The annual survey of new priests was initially developed in 1998 by the U.S. bishops' Secretariat for Vocations and Priestly Formation. Last year, the Center for Applied Research in the Apostolate at Georgetown University began conducting it for the U.S. bishops.
For this year's analysis, CARA researchers contacted the 475 ordinands by e-mail, telephone and fax. A total of 282 ordinands responded, or roughly 60 percent. The group includes 221 who will be ordained for dioceses and 60 for religious orders. One respondent did not specify.
Respondents represent 98 archdioceses, dioceses and eparchies and 33 religious orders.

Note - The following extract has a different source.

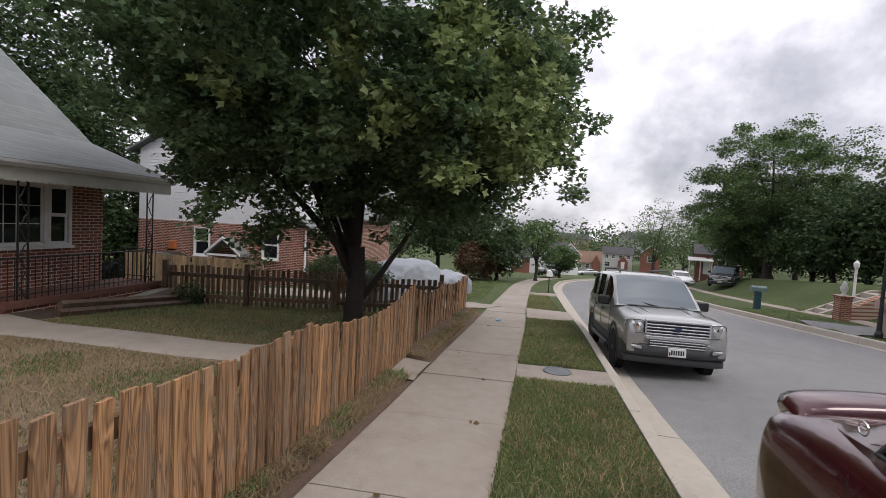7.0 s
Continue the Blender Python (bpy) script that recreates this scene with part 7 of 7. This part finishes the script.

Seven in 10 respondents reported their primary race or ethnicity as Caucasian, European American or white. Eleven percent are Asian/Pacific Islander; 11 percent are Hispanic/Latino; and 5 percent are African-American.
According to the survey report, nearly all of the new priests have been Catholic since birth; 6 percent joined the Catholic Church from mainline and evangelical Protestant traditions and one converted from Buddhism.
Half of the ordinands attended Catholic elementary school, as have almost half of all U.S. Catholics, the report said. They attended Catholic high school and college in larger numbers than the overall U.S. adult Catholic population.
About two-thirds of the ordinands had full-time work experience, primarily in education, before entering the seminary. Almost one in 10 of them served in the U.S. Armed Forces and some have been directly impacted by the U.S.-led Iraq War.